En tout début d’après-midi, ce vendredi, l’audience a été marquée par l’intervention très poignante de Marie-Christine Codaccioni, la maman de François Noël. Digne dans sa douleur, s’exprimant de manière sobre, elle reviendra sur cette soirée d’été et d’insouciance où toute sa vie et celle de sa famille ont basculé.
François Noël était un chef d’entreprise dynamique et un frère protecteur
Elle décrira son fils comme un chef d’entreprise dynamique, un fils aimant, un frère protecteur et un ami fidèle. Auparavant, en quelques mots, c’est Vincent Lomellini, le papa de Mathias, qui avait tenté d’exprimer l’indicible, la souffrance à perpétuité de son jeune fils. Éric Gaffory écoute, sonné.
Dans leurs plaidoiries, Maîtres Jean-Marc Lanfranchi et Philippe Rocchesani pour les parties civiles, ont demandé que la cour reconnaisse la culpabilité pleine et entière du prévenu.
C’est d’ailleurs dans ce sens que Guillaume Bricier, procureur de la République, a orienté son réquisitoire, requérant une peine de 3 ans de prison assortie de 18 mois de sursis à l’encontre d’Éric Gaffory, ainsi qu’une suspension de son titre de navigation pendant 3 ans.
Pour la défense, Maître Claude Deboosere-Lepidi a mis en avant un drame humain qui s’est déroulé dans la sphère intrafamiliale et qui, a-t-il martelé, « en définitive, n’a fait que des victimes ».

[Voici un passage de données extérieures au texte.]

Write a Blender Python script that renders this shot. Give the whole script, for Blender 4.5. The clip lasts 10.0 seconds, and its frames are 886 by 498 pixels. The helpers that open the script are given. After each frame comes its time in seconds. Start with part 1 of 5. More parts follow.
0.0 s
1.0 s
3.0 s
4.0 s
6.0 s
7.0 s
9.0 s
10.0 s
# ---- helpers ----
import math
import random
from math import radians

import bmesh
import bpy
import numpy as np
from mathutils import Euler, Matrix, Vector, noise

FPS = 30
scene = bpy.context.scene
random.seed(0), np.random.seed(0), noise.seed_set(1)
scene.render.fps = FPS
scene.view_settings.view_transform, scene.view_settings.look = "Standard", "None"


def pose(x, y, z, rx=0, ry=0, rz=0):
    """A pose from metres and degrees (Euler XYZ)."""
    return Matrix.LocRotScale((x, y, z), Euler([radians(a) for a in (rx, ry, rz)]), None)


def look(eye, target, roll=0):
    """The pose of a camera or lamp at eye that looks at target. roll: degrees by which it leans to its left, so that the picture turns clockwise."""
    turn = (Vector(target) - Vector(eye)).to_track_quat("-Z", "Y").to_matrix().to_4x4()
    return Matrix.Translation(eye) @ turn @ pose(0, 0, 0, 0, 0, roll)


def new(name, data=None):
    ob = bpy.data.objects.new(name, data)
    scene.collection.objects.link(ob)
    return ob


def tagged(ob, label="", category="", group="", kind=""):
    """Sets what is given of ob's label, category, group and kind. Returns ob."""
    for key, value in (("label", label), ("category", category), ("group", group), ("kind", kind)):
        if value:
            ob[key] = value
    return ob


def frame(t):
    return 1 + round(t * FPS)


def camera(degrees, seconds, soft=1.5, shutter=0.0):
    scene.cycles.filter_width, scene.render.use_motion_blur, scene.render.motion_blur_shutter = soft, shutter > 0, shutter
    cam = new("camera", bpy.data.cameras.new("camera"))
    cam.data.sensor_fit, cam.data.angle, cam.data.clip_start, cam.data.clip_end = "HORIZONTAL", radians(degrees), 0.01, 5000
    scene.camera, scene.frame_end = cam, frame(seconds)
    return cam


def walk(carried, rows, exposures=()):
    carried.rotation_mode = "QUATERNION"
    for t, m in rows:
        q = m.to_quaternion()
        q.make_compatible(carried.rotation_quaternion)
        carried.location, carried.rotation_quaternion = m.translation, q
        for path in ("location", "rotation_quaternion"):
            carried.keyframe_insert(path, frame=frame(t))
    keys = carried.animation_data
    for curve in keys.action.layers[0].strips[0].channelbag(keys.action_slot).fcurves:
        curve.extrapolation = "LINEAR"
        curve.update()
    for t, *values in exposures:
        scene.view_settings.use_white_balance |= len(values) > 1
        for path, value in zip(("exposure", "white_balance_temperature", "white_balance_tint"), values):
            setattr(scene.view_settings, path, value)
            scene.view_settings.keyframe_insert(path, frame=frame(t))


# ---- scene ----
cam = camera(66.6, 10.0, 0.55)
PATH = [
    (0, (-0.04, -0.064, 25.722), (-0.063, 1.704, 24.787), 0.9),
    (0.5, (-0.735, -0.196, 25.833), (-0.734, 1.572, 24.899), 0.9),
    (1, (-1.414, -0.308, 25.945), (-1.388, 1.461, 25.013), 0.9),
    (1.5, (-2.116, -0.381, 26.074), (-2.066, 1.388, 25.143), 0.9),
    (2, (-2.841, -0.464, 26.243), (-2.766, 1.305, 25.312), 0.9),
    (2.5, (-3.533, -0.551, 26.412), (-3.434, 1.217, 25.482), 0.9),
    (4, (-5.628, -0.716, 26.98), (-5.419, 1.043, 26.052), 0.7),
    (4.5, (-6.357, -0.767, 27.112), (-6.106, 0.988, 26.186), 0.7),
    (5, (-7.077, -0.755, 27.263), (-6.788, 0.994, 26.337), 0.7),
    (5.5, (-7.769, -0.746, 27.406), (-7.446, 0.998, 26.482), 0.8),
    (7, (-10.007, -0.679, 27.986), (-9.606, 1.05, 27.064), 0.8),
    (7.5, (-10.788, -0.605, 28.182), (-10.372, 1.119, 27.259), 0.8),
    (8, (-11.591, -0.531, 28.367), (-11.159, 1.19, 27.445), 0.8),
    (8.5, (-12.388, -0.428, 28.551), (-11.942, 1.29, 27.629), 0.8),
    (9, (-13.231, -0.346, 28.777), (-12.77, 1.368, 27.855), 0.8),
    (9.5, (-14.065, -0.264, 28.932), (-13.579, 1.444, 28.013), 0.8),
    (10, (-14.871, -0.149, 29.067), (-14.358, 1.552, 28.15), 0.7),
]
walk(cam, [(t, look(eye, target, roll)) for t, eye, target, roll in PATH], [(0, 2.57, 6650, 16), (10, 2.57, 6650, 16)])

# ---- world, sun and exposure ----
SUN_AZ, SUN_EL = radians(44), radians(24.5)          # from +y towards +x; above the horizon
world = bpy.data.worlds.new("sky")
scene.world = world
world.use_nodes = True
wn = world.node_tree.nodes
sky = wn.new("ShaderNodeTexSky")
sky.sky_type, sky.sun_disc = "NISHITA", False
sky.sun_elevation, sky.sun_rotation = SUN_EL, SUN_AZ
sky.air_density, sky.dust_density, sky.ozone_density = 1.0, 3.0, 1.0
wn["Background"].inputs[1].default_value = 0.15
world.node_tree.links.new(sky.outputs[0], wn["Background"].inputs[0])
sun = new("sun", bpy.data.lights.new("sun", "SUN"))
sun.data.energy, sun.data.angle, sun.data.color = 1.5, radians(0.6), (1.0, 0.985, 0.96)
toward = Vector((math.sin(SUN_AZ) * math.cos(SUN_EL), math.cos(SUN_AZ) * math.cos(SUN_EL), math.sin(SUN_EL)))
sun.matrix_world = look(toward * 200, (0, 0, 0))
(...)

Il a souligné » la culpabilité morale inévitable » de son client « qui chérissait François-Noël comme son propre fils ». Même si l’alcoolémie de son client est un fait avéré et si la vitesse à laquelle il pilotait reste à déterminer, il a fait état « d’un obstacle imprévisible sur la trajectoire de celui-ci et donc un cas de force majeur ».
La cour rendra sa décision le vendredi 27 juin au tribunal maritime de Marseille.